The government of Tanzania has conceived the idea of industrialization as the primary catalyst to move the economy and generate sustainable growth while reducing poverty levels. The country in 1996 adopted the sustainable industrial development policy which aims to directly invest in productive activities while encouraging the private sector to take the lead. The policy aims to drive the country to become a semi-industrialized nation by 2025. For the country to reach the level of a semi-industrialized nation, the contribution of the manufacturing industry to the national GDP must reach at least 40% by 2025, and it is expected that foreign direct investment would provide the capital for the industrial growth. In 2002 the country developed its scheme of export processing zones (EPZ) to establish the export-oriented investments in certain designated areas with the aim of creating a competitive export led economic growth. The EPZs creates the required environment that promotes exports of products that utilize local materials such as leather goods, textiles and garments, agro-processing, and the lapidary industry.

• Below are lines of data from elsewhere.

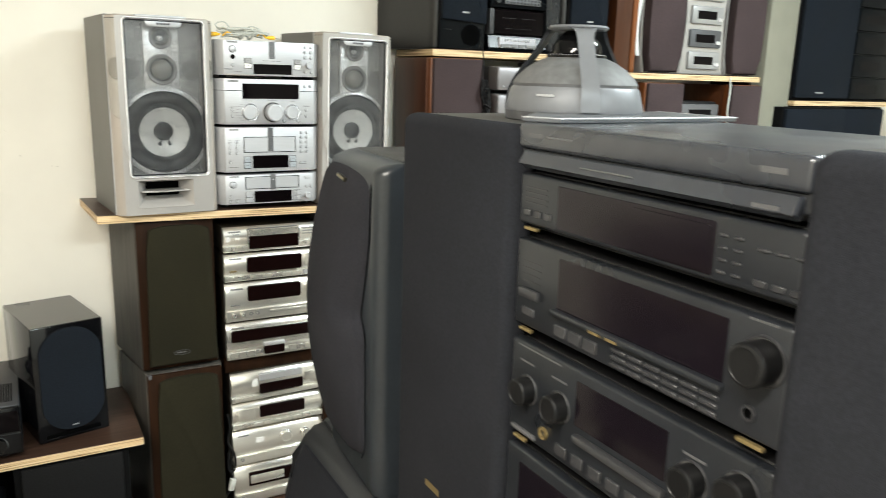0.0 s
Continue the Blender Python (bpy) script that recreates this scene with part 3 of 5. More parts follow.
h = HT[1]
marks(rcx, U(.158), U(.255), h * .905, 0.0045, 4)
marks(rcx, U(.165), U(.20), h * .375, 0.001, 5)
part("seam", box(0.0235, U(.285), -0.0009, 0.002, h * .725, h * .735), RUBBER, rcx)
part("seam", box(U(.835), MW - 0.0235, -0.0009, 0.002, h * .725, h * .735), RUBBER, rcx)
part("display_bezel", ring_plate(rr(U(.288) - 0.0012, U(.832) + 0.0034, h * .565 - 0.0022, h * .875 + 0.0010, 0.0012, 2), rr(U(.288), U(.832), h * .565, h * .875, 0.001, 2), -0.0015, 0.002), SILVER_B, rcx, "silver display bezel")
screen(rcx, U(.288), U(.832), h * .565, h * .875)
for side in (0, 1):
    pl = [(0.0002, 0.0305), (0.0220, 0.0001), (0.0240, -0.0007), (0.0240, 0.0020), (0.0020, 0.0320)]
    part("seam", prism([(MW - x if side else x, y) for x, y in pl], h * .725, h * .735, "z"), RUBBER, rcx)
for u in (.895, .95):
    button(rcx, U(u), h * .84, 0.0036)
knob(rcx, U(.358), h * .285, 0.0195, 0.006, SILVER_B, ring=0.004)
knob(rcx, U(.575), h * .285, 0.0235, 0.028, SILVER_B, ring=0.0045, ring_mat=SILVER_D)
# Black ring laid on the faceplate as the volume knob's shadow.
part("knob_shadow_ring", lathe([(0.0262, -0.001), (0.0262, 0.0032), (0.0236, 0.0036)], U(.575), 0, h * .285, "y", 32), RUBBER, rcx, "dark ring for the shadow round the volume knob")
knob(rcx, U(.765), h * .285, 0.0180, 0.006, SILVER_B, ring=0.004)
for z in (.33, .205):
    button(rcx, U(.19), h * z, 0.0032)
    button(rcx, U(.905), h * z, 0.0032)
marks(rcx, U(.18), U(.235), h * .39, 0.0013, 4)
marks(rcx, U(.18), U(.235), h * .265, 0.0013, 4)
marks(rcx, U(.88), U(.94), h * .41, 0.0022, 3)
for k in range(7):
    a = radians(128 + 17.5 * k)
    dx, dz = 0.0262 * math.cos(a), 0.0262 * math.sin(a)
    part("tick", lathe([(0.0008, -0.0005), (0.0007, 0.0006), (0, 0.0007)], U(.358) + dx, 0, h * .285 + dz, "y", 8), RUBBER, rcx)
    marks(rcx, U(.358) + dx - 0.0125, U(.358) + dx - 0.0042, h * .285 + dz - 0.0005, 0.0011, 4)
for u, w in ((.358, .05), (.765, .045)):
    marks(rcx, U(u - w / 2), U(u + w / 2), h * .515, 0.0012, 6)
for u in (.685, .825):
    button(rcx, U(u), h * .10, 0.0036)
for u in (.69, .835):
    key(rcx, U(u), U(u + .022), h * .23, h * .33)
marks(rcx, U(.53), U(.62), h * .53, 0.0012, 5)

h = HT[2]
marks(tpx, U(.163), U(.25), h * .91, 0.0045, 4)
for x0, x1, z0, z1 in ((.2935, .8015, .764, .776), (.2935, .8015, .441, .453), (.2935, .300, .441, .776), (.795, .8015, .441, .776)):
    part("tray_gap", box(U(x0), U(x1), -0.0007, 0.002, h * z0, h * z1), RUBBER, tpx)
part("tray_door", box(U(.302), U(.793), -0.0012, 0.002, h * .455, h * .762, 0.0005, 1), SILVER_B, tpx)
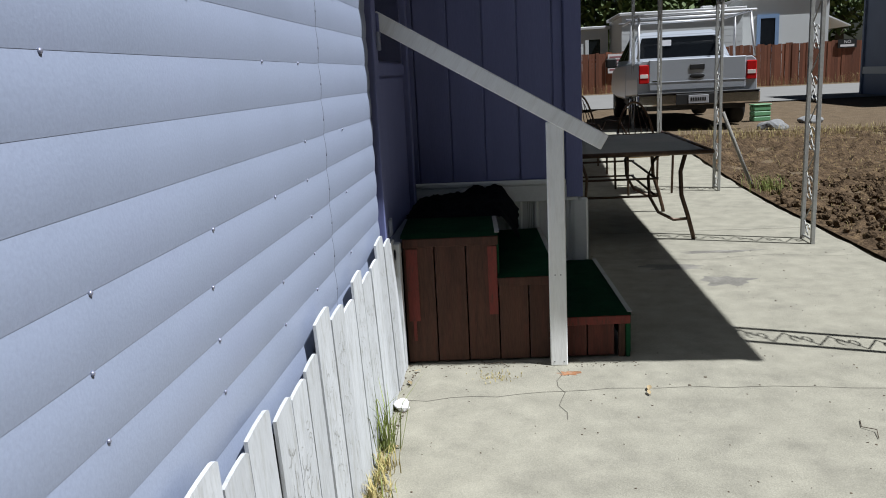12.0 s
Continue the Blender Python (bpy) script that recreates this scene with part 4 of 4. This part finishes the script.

Mining is one of the country's main industries and accounted for 3.3% of the country's GDP in 2013. A substantial quantities of export revenues are derived from gold which accounted for 39% of all minerals exported in 2013. Tanzania also exports significant quantities of gemstones which include tanzanite and diamonds. The country also produces coal which were estimated to be 106,000 tons in 2012 and all were used in the country. Other minerals mined and exported from Tanzania include gypsum, Pozzolana, kaolinite, salt copper, silver ore, phosphate, bauxite, graphite, and tin. Mining of gold in the country began in 1894 during the colonial period when gold was discovered near Lake Victoria and Sekenke was the first gold mine in the country which began mining in 1909. There was a boom of gold mining between 1930 and WWII. In the 1990s foreign companies started investing and exploring of gold deposits in the country and led to opening of new mines like Golden Pride mine which began operations in 1999 and Buzwagi mine which began operations in 2009. In 2012, nickel was discovered with the reserves estimated at 290,000 tons. The company exploring the mining of nickel is the Ngwena Company, which is a subsidiary of the Australian IMX Resources company.
Tanzania has discovered natural gas which is estimated to be about 25 to 30 trillion cubic feet and the value of gas extracted in 2013 was valued at $52.2 million. The commercial production of gas began in 2004 in the Songo Songo Island field located off the Indian Ocean and this was 30 years after it was first discovered. The probable reserves of the gas is estimated at 1.1 trillion cubic feet and it is transported through a pipeline to the city of Dar es Salaam. Mnazi Bay, which is another gas field produce about 1/7th, of the output from Songo Songo Island as of 2013. The field is thought to have possible reserve of approximately 2.2 trillion cubic feet. Almost all of the gas is used to generate electricity at the Mtwara Power Plant.